MATERIAL PROVIDED:
● ● ●

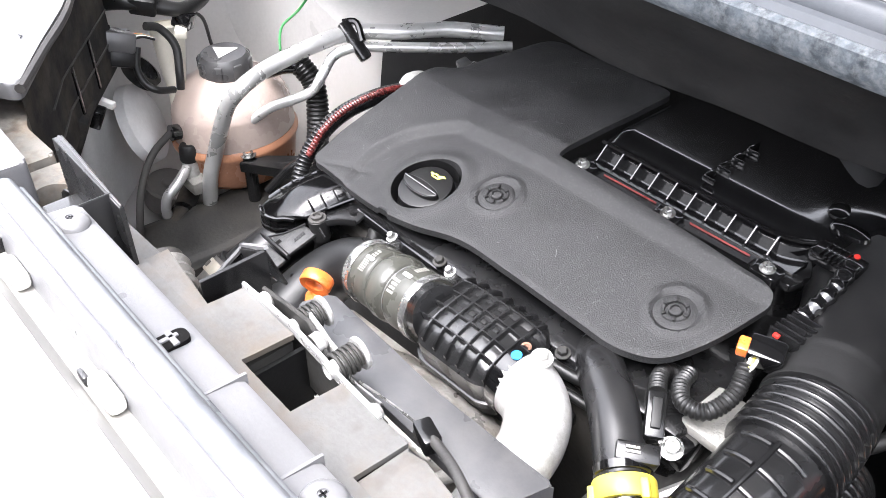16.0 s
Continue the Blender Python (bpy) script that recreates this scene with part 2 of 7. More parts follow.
def part(name, bm, material, parent, label="", flat=False, sharp=38):
    ob = finish(name, bm, material, flat, sharp)
    ob.parent = parent
    if parent.type == "EMPTY":
        ob.matrix_parent_inverse = Matrix.Translation(-parent.location)
    if label:
        ob["label"] = label
    return ob


def solo(name, bm, material, label, category, group="", kind="", flat=False, sharp=38):
    return tagged(finish(name, bm, material, flat, sharp), label, category, group, kind)


def V(*a):
    return Vector(a)


def frame_at(o, z, x=(1, 0, 0)):
    """A pose at o whose z axis points along z, and whose x axis lies near x."""
    z = Vector(z).normalized()
    x = Vector(x)
    y = z.cross(x)
    if y.length < 1e-4:
        y = z.cross(V(0, 1, 0.1))
    y.normalize()
    x = y.cross(z)
    m = Matrix((x, y, z)).transposed().to_4x4()
    m.translation = Vector(o)
    return m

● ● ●

EXERCISE DESCRIPTION: Of all the lines in the listing above, how many contain the word "part"? Answer with the number alone.

TASK OUTPUT: 2